→ **AIM**: Each line of the material must be repeated precisely, with the pictures left out.

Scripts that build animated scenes
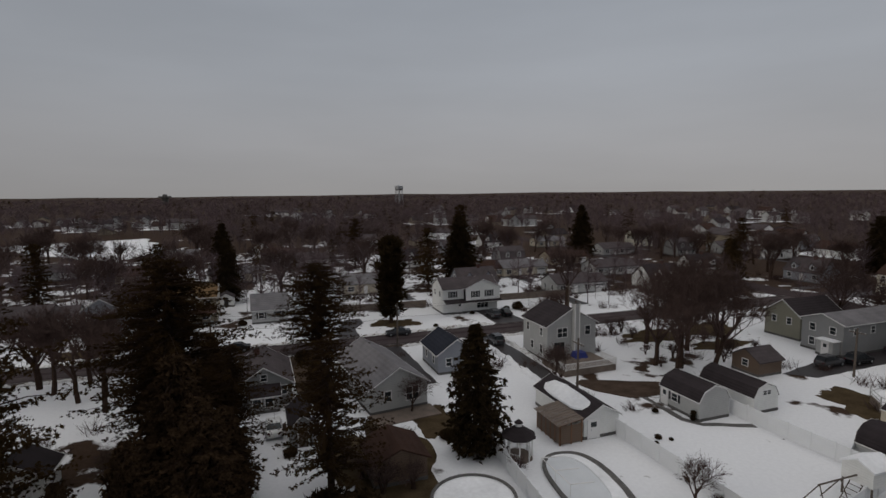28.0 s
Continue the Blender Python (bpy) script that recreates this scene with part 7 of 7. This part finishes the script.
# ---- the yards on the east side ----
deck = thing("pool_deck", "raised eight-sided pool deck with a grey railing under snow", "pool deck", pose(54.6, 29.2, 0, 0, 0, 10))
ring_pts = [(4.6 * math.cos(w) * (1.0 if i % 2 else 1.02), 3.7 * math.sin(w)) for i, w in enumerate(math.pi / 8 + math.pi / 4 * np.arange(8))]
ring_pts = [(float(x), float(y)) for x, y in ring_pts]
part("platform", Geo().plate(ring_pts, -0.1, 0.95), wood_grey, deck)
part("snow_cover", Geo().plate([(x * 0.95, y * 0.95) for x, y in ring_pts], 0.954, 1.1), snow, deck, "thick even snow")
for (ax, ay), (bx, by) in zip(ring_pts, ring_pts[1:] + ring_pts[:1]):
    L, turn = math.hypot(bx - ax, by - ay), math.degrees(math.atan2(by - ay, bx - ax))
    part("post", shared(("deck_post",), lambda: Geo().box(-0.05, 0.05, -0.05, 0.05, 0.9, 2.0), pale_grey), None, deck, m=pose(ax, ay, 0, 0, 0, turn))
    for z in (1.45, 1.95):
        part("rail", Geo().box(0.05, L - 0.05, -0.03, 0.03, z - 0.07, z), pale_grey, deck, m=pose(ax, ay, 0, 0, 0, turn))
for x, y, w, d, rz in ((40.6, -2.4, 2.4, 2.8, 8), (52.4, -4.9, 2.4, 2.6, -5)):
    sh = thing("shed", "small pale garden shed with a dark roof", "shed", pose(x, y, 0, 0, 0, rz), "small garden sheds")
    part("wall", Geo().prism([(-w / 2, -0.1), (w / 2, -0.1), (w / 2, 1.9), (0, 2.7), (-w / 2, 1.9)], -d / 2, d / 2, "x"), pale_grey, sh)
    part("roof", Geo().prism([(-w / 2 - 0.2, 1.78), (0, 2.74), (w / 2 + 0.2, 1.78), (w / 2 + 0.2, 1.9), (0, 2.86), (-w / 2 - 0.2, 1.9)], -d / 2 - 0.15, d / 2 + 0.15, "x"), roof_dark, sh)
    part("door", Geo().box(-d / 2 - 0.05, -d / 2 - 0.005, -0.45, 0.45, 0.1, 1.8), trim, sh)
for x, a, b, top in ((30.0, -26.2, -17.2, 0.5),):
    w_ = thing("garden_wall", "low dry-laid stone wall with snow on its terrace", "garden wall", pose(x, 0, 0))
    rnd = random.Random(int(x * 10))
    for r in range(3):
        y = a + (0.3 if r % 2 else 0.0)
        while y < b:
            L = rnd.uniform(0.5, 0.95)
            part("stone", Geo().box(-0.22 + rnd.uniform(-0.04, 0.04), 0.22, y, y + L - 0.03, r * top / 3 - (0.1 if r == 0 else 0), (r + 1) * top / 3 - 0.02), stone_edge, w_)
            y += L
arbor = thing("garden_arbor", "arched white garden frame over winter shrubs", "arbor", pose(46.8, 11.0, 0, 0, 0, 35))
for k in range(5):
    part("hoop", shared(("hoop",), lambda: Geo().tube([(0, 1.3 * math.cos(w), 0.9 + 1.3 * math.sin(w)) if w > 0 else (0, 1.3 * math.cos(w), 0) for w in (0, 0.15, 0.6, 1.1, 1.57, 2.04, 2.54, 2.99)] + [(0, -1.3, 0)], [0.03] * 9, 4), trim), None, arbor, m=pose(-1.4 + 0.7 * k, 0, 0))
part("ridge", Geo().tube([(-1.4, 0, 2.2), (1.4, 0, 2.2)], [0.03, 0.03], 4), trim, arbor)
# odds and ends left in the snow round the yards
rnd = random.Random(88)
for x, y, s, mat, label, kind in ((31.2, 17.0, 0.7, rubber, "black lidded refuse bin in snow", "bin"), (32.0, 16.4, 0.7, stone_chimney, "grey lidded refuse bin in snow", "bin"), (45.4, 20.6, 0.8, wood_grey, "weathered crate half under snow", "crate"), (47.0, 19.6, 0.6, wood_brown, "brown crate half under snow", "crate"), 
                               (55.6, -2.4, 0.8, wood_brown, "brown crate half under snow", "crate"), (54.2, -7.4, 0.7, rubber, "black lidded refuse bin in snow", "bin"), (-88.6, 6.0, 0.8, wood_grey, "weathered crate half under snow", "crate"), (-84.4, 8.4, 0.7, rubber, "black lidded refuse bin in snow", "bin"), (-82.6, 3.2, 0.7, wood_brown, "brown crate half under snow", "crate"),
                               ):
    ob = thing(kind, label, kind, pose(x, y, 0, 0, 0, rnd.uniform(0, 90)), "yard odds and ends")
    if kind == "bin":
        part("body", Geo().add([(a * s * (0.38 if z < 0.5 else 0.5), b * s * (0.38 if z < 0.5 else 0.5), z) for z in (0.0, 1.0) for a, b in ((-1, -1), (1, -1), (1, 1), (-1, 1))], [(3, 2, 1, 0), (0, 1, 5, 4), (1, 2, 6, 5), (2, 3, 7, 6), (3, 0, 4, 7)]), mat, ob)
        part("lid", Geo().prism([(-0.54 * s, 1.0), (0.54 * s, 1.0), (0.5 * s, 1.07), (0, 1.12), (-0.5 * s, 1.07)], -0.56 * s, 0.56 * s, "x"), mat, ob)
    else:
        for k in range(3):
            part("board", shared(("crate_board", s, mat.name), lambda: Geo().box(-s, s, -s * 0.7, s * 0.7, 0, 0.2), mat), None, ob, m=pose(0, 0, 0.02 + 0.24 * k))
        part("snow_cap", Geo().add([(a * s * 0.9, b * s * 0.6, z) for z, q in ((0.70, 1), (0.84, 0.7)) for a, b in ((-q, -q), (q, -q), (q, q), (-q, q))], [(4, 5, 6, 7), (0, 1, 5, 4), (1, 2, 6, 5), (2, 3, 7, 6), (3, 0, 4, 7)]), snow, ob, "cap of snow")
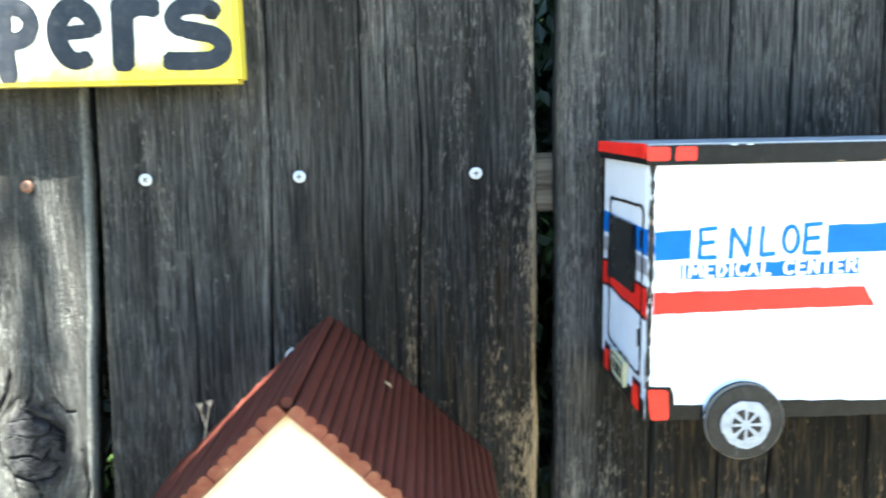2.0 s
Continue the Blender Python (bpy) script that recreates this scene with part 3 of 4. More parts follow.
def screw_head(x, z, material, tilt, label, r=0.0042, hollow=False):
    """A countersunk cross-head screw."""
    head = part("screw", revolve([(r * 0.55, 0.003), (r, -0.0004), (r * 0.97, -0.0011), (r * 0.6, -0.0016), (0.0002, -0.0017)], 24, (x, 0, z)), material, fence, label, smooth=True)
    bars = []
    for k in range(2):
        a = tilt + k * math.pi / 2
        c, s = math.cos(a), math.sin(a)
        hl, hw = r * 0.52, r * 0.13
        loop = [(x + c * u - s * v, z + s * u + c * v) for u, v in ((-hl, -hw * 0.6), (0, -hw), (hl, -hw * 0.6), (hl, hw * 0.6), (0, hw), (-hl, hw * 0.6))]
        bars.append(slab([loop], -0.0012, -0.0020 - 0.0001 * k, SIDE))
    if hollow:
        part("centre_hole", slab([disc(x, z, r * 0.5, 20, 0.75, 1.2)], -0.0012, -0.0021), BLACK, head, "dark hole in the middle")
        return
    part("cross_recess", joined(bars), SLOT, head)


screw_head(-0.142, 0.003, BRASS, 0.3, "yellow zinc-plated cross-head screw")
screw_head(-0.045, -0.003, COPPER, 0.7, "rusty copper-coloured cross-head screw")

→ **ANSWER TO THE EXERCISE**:
28.0 s
Continue the Blender Python (bpy) script that recreates this scene with part 7 of 7. This part finishes the script.
# ---- the yards on the east side ----
deck = thing("pool_deck", "raised eight-sided pool deck with a grey railing under snow", "pool deck", pose(54.6, 29.2, 0, 0, 0, 10))
ring_pts = [(4.6 * math.cos(w) * (1.0 if i % 2 else 1.02), 3.7 * math.sin(w)) for i, w in enumerate(math.pi / 8 + math.pi / 4 * np.arange(8))]
ring_pts = [(float(x), float(y)) for x, y in ring_pts]
part("platform", Geo().plate(ring_pts, -0.1, 0.95), wood_grey, deck)
part("snow_cover", Geo().plate([(x * 0.95, y * 0.95) for x, y in ring_pts], 0.954, 1.1), snow, deck, "thick even snow")
for (ax, ay), (bx, by) in zip(ring_pts, ring_pts[1:] + ring_pts[:1]):
    L, turn = math.hypot(bx - ax, by - ay), math.degrees(math.atan2(by - ay, bx - ax))
    part("post", shared(("deck_post",), lambda: Geo().box(-0.05, 0.05, -0.05, 0.05, 0.9, 2.0), pale_grey), None, deck, m=pose(ax, ay, 0, 0, 0, turn))
    for z in (1.45, 1.95):
        part("rail", Geo().box(0.05, L - 0.05, -0.03, 0.03, z - 0.07, z), pale_grey, deck, m=pose(ax, ay, 0, 0, 0, turn))
for x, y, w, d, rz in ((40.6, -2.4, 2.4, 2.8, 8), (52.4, -4.9, 2.4, 2.6, -5)):
    sh = thing("shed", "small pale garden shed with a dark roof", "shed", pose(x, y, 0, 0, 0, rz), "small garden sheds")
    part("wall", Geo().prism([(-w / 2, -0.1), (w / 2, -0.1), (w / 2, 1.9), (0, 2.7), (-w / 2, 1.9)], -d / 2, d / 2, "x"), pale_grey, sh)
    part("roof", Geo().prism([(-w / 2 - 0.2, 1.78), (0, 2.74), (w / 2 + 0.2, 1.78), (w / 2 + 0.2, 1.9), (0, 2.86), (-w / 2 - 0.2, 1.9)], -d / 2 - 0.15, d / 2 + 0.15, "x"), roof_dark, sh)
    part("door", Geo().box(-d / 2 - 0.05, -d / 2 - 0.005, -0.45, 0.45, 0.1, 1.8), trim, sh)
for x, a, b, top in ((30.0, -26.2, -17.2, 0.5),):
    w_ = thing("garden_wall", "low dry-laid stone wall with snow on its terrace", "garden wall", pose(x, 0, 0))
    rnd = random.Random(int(x * 10))
    for r in range(3):
        y = a + (0.3 if r % 2 else 0.0)
        while y < b:
            L = rnd.uniform(0.5, 0.95)
            part("stone", Geo().box(-0.22 + rnd.uniform(-0.04, 0.04), 0.22, y, y + L - 0.03, r * top / 3 - (0.1 if r == 0 else 0), (r + 1) * top / 3 - 0.02), stone_edge, w_)
            y += L
arbor = thing("garden_arbor", "arched white garden frame over winter shrubs", "arbor", pose(46.8, 11.0, 0, 0, 0, 35))
for k in range(5):
    part("hoop", shared(("hoop",), lambda: Geo().tube([(0, 1.3 * math.cos(w), 0.9 + 1.3 * math.sin(w)) if w > 0 else (0, 1.3 * math.cos(w), 0) for w in (0, 0.15, 0.6, 1.1, 1.57, 2.04, 2.54, 2.99)] + [(0, -1.3, 0)], [0.03] * 9, 4), trim), None, arbor, m=pose(-1.4 + 0.7 * k, 0, 0))
part("ridge", Geo().tube([(-1.4, 0, 2.2), (1.4, 0, 2.2)], [0.03, 0.03], 4), trim, arbor)
# odds and ends left in the snow round the yards
rnd = random.Random(88)
for x, y, s, mat, label, kind in ((31.2, 17.0, 0.7, rubber, "black lidded refuse bin in snow", "bin"), (32.0, 16.4, 0.7, stone_chimney, "grey lidded refuse bin in snow", "bin"), (45.4, 20.6, 0.8, wood_grey, "weathered crate half under snow", "crate"), (47.0, 19.6, 0.6, wood_brown, "brown crate half under snow", "crate"), 
                               (55.6, -2.4, 0.8, wood_brown, "brown crate half under snow", "crate"), (54.2, -7.4, 0.7, rubber, "black lidded refuse bin in snow", "bin"), (-88.6, 6.0, 0.8, wood_grey, "weathered crate half under snow", "crate"), (-84.4, 8.4, 0.7, rubber, "black lidded refuse bin in snow", "bin"), (-82.6, 3.2, 0.7, wood_brown, "brown crate half under snow", "crate"),
                               ):
    ob = thing(kind, label, kind, pose(x, y, 0, 0, 0, rnd.uniform(0, 90)), "yard odds and ends")
    if kind == "bin":
        part("body", Geo().add([(a * s * (0.38 if z < 0.5 else 0.5), b * s * (0.38 if z < 0.5 else 0.5), z) for z in (0.0, 1.0) for a, b in ((-1, -1), (1, -1), (1, 1), (-1, 1))], [(3, 2, 1, 0), (0, 1, 5, 4), (1, 2, 6, 5), (2, 3, 7, 6), (3, 0, 4, 7)]), mat, ob)
        part("lid", Geo().prism([(-0.54 * s, 1.0), (0.54 * s, 1.0), (0.5 * s, 1.07), (0, 1.12), (-0.5 * s, 1.07)], -0.56 * s, 0.56 * s, "x"), mat, ob)
    else:
        for k in range(3):
            part("board", shared(("crate_board", s, mat.name), lambda: Geo().box(-s, s, -s * 0.7, s * 0.7, 0, 0.2), mat), None, ob, m=pose(0, 0, 0.02 + 0.24 * k))
        part("snow_cap", Geo().add([(a * s * 0.9, b * s * 0.6, z) for z, q in ((0.70, 1), (0.84, 0.7)) for a, b in ((-q, -q), (q, -q), (q, q), (-q, q))], [(4, 5, 6, 7), (0, 1, 5, 4), (1, 2, 6, 5), (2, 3, 7, 6), (3, 0, 4, 7)]), snow, ob, "cap of snow")
2.0 s
Continue the Blender Python (bpy) script that recreates this scene with part 3 of 4. More parts follow.
def screw_head(x, z, material, tilt, label, r=0.0042, hollow=False):
    """A countersunk cross-head screw."""
    head = part("screw", revolve([(r * 0.55, 0.003), (r, -0.0004), (r * 0.97, -0.0011), (r * 0.6, -0.0016), (0.0002, -0.0017)], 24, (x, 0, z)), material, fence, label, smooth=True)
    bars = []
    for k in range(2):
        a = tilt + k * math.pi / 2
        c, s = math.cos(a), math.sin(a)
        hl, hw = r * 0.52, r * 0.13
        loop = [(x + c * u - s * v, z + s * u + c * v) for u, v in ((-hl, -hw * 0.6), (0, -hw), (hl, -hw * 0.6), (hl, hw * 0.6), (0, hw), (-hl, hw * 0.6))]
        bars.append(slab([loop], -0.0012, -0.0020 - 0.0001 * k, SIDE))
    if hollow:
        part("centre_hole", slab([disc(x, z, r * 0.5, 20, 0.75, 1.2)], -0.0012, -0.0021), BLACK, head, "dark hole in the middle")
        return
    part("cross_recess", joined(bars), SLOT, head)


screw_head(-0.142, 0.003, BRASS, 0.3, "yellow zinc-plated cross-head screw")
screw_head(-0.045, -0.003, COPPER, 0.7, "rusty copper-coloured cross-head screw")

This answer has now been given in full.